* SUPPLIED INFORMATION

------

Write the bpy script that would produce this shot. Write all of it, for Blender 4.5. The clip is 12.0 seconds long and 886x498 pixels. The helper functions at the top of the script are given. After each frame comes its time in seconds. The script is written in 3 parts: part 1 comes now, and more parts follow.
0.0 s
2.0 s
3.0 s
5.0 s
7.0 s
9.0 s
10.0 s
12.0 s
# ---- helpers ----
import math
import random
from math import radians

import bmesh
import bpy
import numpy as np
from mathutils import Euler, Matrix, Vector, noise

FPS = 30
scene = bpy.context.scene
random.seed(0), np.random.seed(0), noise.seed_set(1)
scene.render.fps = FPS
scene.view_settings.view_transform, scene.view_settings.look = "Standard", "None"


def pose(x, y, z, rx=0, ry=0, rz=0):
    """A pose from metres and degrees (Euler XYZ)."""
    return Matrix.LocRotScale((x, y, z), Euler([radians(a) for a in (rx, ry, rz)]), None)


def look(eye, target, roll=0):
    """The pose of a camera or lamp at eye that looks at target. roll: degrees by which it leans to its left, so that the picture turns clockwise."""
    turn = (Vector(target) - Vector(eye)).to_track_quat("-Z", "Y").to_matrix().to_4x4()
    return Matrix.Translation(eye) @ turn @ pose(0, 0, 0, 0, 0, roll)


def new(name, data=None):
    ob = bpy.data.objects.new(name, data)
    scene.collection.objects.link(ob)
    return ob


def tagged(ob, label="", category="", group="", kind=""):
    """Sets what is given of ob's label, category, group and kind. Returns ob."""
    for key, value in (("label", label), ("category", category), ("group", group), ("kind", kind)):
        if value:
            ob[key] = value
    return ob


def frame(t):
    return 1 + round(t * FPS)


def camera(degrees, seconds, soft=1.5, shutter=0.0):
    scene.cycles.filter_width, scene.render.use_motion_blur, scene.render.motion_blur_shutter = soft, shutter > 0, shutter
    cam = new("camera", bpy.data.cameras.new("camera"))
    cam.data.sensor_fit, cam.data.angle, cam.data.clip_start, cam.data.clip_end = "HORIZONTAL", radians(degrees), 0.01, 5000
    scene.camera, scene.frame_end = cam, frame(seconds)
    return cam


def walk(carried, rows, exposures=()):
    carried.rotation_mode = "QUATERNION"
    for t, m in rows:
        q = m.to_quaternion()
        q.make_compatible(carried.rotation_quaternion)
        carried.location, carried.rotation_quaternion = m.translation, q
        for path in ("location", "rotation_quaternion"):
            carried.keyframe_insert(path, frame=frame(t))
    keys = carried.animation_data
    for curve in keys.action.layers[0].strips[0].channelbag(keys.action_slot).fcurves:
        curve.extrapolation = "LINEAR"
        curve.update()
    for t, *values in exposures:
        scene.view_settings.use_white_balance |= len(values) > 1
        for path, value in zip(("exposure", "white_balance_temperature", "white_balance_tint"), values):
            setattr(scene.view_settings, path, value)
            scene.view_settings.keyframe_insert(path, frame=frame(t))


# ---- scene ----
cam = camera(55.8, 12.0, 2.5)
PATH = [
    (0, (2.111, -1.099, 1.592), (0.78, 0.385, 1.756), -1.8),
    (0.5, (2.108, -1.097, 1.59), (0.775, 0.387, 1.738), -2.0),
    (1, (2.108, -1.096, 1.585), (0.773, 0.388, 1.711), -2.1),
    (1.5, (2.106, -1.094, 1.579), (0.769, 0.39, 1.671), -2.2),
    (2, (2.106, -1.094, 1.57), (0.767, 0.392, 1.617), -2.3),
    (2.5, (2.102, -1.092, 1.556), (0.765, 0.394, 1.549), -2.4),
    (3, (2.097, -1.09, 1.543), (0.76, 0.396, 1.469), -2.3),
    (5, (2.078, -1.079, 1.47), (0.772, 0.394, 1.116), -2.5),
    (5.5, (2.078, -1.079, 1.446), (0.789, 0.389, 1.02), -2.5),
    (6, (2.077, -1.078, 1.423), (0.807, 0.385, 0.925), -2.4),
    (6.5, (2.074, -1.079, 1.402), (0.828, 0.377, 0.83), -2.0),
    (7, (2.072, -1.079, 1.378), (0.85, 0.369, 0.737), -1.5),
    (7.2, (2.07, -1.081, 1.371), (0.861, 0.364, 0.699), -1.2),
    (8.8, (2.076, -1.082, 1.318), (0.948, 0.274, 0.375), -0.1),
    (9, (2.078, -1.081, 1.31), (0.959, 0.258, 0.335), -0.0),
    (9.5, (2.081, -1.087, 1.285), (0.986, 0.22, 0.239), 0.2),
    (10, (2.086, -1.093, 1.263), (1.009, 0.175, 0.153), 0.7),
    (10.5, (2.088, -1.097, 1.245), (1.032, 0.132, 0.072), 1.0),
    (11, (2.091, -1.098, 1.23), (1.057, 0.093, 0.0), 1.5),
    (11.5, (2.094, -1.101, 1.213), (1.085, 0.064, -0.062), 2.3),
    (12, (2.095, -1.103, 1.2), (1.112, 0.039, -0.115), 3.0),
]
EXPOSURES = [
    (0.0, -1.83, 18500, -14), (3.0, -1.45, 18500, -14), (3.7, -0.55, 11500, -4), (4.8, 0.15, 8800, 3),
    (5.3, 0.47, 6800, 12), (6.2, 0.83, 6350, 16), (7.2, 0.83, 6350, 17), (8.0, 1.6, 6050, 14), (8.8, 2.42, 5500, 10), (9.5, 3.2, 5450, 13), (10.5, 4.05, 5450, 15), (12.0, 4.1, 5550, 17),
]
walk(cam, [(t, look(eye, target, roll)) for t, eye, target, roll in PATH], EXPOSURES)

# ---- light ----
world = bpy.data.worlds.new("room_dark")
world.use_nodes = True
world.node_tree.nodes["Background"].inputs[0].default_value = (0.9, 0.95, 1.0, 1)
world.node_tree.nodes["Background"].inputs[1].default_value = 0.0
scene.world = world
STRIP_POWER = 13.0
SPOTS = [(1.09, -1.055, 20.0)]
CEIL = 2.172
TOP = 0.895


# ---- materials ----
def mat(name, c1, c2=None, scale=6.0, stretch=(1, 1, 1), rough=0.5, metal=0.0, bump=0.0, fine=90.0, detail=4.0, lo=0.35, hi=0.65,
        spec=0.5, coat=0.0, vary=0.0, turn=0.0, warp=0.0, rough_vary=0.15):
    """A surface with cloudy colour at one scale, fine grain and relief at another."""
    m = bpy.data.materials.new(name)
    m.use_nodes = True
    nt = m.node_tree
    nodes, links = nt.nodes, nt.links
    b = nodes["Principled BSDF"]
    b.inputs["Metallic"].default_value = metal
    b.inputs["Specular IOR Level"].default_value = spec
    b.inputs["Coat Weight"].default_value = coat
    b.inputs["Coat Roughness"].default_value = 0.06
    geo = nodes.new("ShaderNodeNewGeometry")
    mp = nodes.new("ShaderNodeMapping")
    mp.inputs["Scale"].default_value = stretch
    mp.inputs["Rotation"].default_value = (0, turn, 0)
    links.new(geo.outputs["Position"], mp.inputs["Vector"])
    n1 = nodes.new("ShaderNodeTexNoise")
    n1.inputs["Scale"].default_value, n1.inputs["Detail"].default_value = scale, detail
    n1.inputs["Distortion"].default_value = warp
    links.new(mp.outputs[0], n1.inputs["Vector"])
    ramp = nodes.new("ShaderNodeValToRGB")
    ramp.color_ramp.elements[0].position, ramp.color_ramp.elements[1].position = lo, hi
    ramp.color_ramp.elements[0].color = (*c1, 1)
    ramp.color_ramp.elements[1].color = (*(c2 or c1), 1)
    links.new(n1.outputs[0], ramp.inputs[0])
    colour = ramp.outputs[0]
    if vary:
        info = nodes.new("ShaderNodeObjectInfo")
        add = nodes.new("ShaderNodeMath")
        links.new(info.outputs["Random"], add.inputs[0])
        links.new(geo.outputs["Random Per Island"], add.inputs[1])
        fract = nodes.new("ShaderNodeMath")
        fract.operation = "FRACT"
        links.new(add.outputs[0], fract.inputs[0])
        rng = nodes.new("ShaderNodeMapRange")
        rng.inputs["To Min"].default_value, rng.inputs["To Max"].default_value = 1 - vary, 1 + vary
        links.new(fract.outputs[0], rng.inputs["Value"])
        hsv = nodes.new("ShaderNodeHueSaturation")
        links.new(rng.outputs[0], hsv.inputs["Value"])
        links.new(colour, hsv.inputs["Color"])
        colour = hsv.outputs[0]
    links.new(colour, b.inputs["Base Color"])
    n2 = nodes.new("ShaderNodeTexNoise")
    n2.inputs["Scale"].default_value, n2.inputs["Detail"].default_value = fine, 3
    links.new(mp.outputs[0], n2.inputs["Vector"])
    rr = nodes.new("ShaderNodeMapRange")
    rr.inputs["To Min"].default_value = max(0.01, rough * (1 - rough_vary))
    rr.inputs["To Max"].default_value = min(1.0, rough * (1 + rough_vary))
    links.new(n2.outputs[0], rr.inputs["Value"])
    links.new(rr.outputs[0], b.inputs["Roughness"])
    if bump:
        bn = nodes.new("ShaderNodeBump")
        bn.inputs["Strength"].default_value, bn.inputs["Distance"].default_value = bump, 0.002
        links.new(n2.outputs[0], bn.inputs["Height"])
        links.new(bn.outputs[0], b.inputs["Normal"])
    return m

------

* REQUIREMENT
Write out, from the lines above, only those from the line with "turn = (Vector(target)" to the line with "what is given", exactly as given, including the first and the last.

* EXERCISE OUTPUT
    turn = (Vector(target) - Vector(eye)).to_track_quat("-Z", "Y").to_matrix().to_4x4()
    return Matrix.Translation(eye) @ turn @ pose(0, 0, 0, 0, 0, roll)


def new(name, data=None):
    ob = bpy.data.objects.new(name, data)
    scene.collection.objects.link(ob)
    return ob


def tagged(ob, label="", category="", group="", kind=""):
    """Sets what is given of ob's label, category, group and kind. Returns ob."""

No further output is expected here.